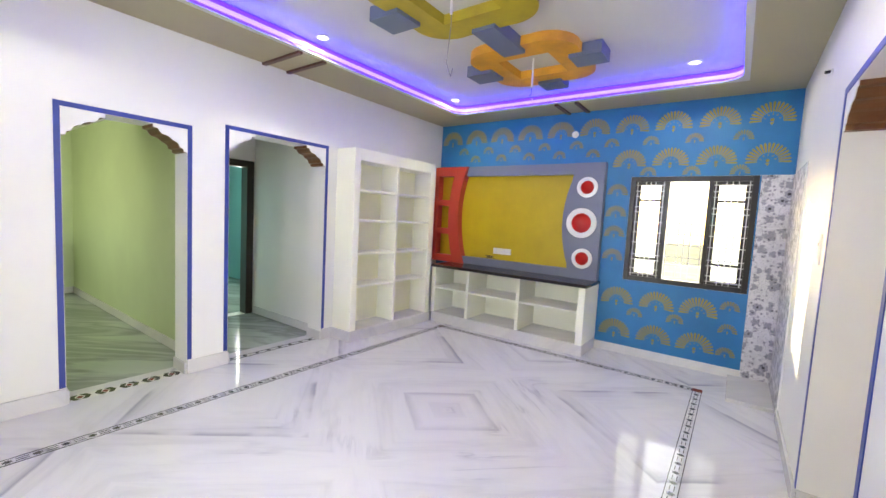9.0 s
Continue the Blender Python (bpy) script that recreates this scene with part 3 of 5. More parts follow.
# ---- hall: openings, trims ----
def scallop(kx, ky, ztop, sign, y0, y1, name="arch_corbel"):
    """A stepped corbel in the top corner of an opening in an x-run wall; sign gives the side that it grows towards."""
    prof = [(0, 0), (0.25, 0), (0.25, -0.025), (0.215, -0.03), (0.205, -0.05), (0.185, -0.07), (0.155, -0.075), (0.13, -0.085),
            (0.11, -0.105), (0.085, -0.115), (0.065, -0.13), (0.055, -0.16), (0.03, -0.165), (0.025, -0.19), (0, -0.195)]
    pts = [(kx + sign * a, ztop + b) for a, b in prof]
    th = thing(name, (kx, (y0 + y1) / 2, ztop - 0.2), "white scalloped corbel with a brown painted underside in the arch corner", "corbel", "arch corbels")
    part("core", prism(bmesh.new(), pts, "y", y0 + 0.006, y1 - 0.006), "corbel", th, "brown painted underside")
    part("front_face", prism(bmesh.new(), pts, "y", y0, y0 + 0.005), "white", th)
    part("back_face", prism(bmesh.new(), pts, "y", y1 - 0.005, y1), "white", th)


def arch_line(name, x0, x1, top, y, side, low, w=0.036):
    """A painted blue line round an opening; side is the way that the wall faces."""
    ya, yb = (y - 0.004, y) if side < 0 else (y, y + 0.004)
    bm = bmesh.new()
    box(bm, x0, x0 + w, ya, yb, low, top); box(bm, x1 - w, x1, ya, yb, low, top); box(bm, x0 + w, x1 - w, ya, yb, top - w, top)
    setting(name, bm, "trim_blue", "navy blue painted line round the passage opening", "trim")


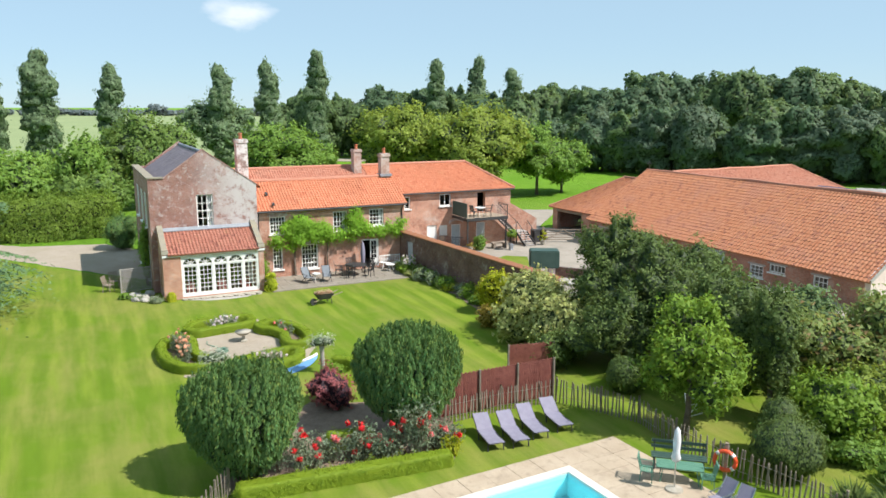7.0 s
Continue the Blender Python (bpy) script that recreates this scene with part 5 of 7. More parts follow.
# rolled solar cover on its reel
reel = thing("cover_reel", POOL, "blue bubble cover rolled on a reel with hand wheels", "pool cover reel")
bm = bmesh.new()
tube(bm, [(0.12, 0.05 - 6.1 * k / 12, 0.46 + 0.01 * math.sin(k * 2)) for k in range(13)], [0.165 + 0.02 * math.sin(k * 3.1) for k in range(13)], 14)
part("rolled_cover", bm, "cover", reel, "rolled blue bubble sheet", smooth=True)
bm = bmesh.new()
bar(bm, (-0.02, -0.4, 0.13), (-0.02, -5.7, 0.13), 0.02, 0.3)
part("hanging_flap", bm, "cover", reel)
for ye, s in ((0.14, 1), (-6.14, -1)):
    bm = bmesh.new()
    for a in (-0.25, 0.25):
        bar(bm, (0.12, ye, 0.48), (0.12 + a, ye, 0.055), 0.04, 0.04)
    part("stand", bm, "steel", reel)
    bm = bmesh.new()
    ring = [(0.12 + 0.24 * math.cos(t * math.pi / 8), ye + s * 0.12, 0.48 + 0.24 * math.sin(t * math.pi / 8)) for t in range(17)]
    tube(bm, ring, 0.018, 6)
    for t in (0, 4, 8, 12):
        bar(bm, (0.12, ye + s * 0.12, 0.48), ring[t], 0.02, 0.02)
    part("hand_wheel", bm, "black", reel)
# slide-over bar across the water on two stone blocks
beam = thing("pool_beam", POOL, "long grey roller bar across the pool on stone blocks", "roller bar")
bm = bmesh.new()
tube(bm, [(2.1, 0.35, 0.42), (2.1, -2.8, 0.40), (2.1, -5.95, 0.42)], 0.085, 10)
part("bar", bm, "wood_grey", beam, smooth=True)
for ye in (0.32, -6.0):
    bm = bmesh.new()
    box(bm, 1.72, 2.38, ye - 0.17, ye + 0.17, 0.055, 0.34)
    part("block", bm, "wood", beam)
    bm = bmesh.new()
    box(bm, 1.98, 2.22, ye - 0.09, ye + 0.09, 0.343, 0.52)
    part("bracket", bm, "wood_grey", beam)
bm = bmesh.new()
for k in range(5):
    tube(bm, [(-0.62 + 0.1 * math.cos(k), -2.3 + 0.1 * math.sin(k), 0.045), (-0.62 + 0.24 * math.cos(k * 1.25), -2.3 + 0.24 * math.sin(k * 1.25), 0.10)], [0.09, 0.05], 6)
solid("pool_toy", bm, "cover", "small light blue crumpled pool toy on the slabs", "pool toy", at=POOL)


# ---- pool furniture ----
def lounger_mesh():
    ob = thing("sun_lounger", pose(0, 0, 0), "grey-mauve mesh sun lounger with a raised back on the grass", "sun lounger", "row of loungers")
    L, w = 1.18, 0.56
    bm = bmesh.new()
    line = [(k * L / 10, 0.30 + 0.02 * math.cos(k * 0.6)) for k in range(11)]
    for (xa, za), (xb, zb2) in zip(line, line[1:]):
        q = [bm.verts.new(p) for p in ((xa, -w / 2, za), (xb, -w / 2, zb2), (xb, w / 2, zb2), (xa, w / 2, za), (xa, -w / 2, za - 0.025), (xb, -w / 2, zb2 - 0.025), (xb, w / 2, zb2 - 0.025), (xa, w / 2, za - 0.025))]
        for f in ((0, 1, 2, 3), (7, 6, 5, 4), (0, 4, 5, 1), (2, 6, 7, 3)):
            bm.faces.new([q[i] for i in f])
    part("seat", bm, "fabric", ob)
    bm = bmesh.new()
    line = [(L + k * 0.55 / 8, 0.30 + 0.40 * (k / 8) ** 0.9) for k in range(9)]
    for (xa, za), (xb, zb2) in zip(line, line[1:]):
        q = [bm.verts.new(p) for p in ((xa, -w / 2, za), (xb, -w / 2, zb2), (xb, w / 2, zb2), (xa, w / 2, za), (xa + 0.02, -w / 2, za - 0.025), (xb + 0.02, -w / 2, zb2 - 0.025), (xb + 0.02, w / 2, zb2 - 0.025), (xa + 0.02, w / 2, za - 0.025))]
        for f in ((0, 1, 2, 3), (7, 6, 5, 4), (0, 4, 5, 1), (2, 6, 7, 3)):
            bm.faces.new([q[i] for i in f])
    part("backrest", bm, "fabric", ob)
    bm = bmesh.new()
    for s in (-1, 1):
        bar(bm, (0.0, s * w / 2, 0.28), (L, s * w / 2, 0.28), 0.035, 0.035)
        bar(bm, (L, s * w / 2, 0.28), (L + 0.55, s * w / 2, 0.68), 0.035, 0.035)
    part("frame", bm, "black", ob)
    for xx in (0.15, L - 0.1):
        for s in (-1, 1):
            bm = bmesh.new()
            bar(bm, (xx, s * w / 2, 0.27), (xx - 0.04, s * w / 2, 0.0), 0.035, 0.035)
            part("leg", bm, "black", ob)
    return ob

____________

WHAT YOU WILL DO:
Which lines of the data include "this"? Copy each of them.

RESULT OF THE EXERCISE:
Continue the Blender Python (bpy) script that recreates this scene with part 3 of 5. More parts follow.
Continue the Blender Python (bpy) script that recreates this scene with part 5 of 7. More parts follow.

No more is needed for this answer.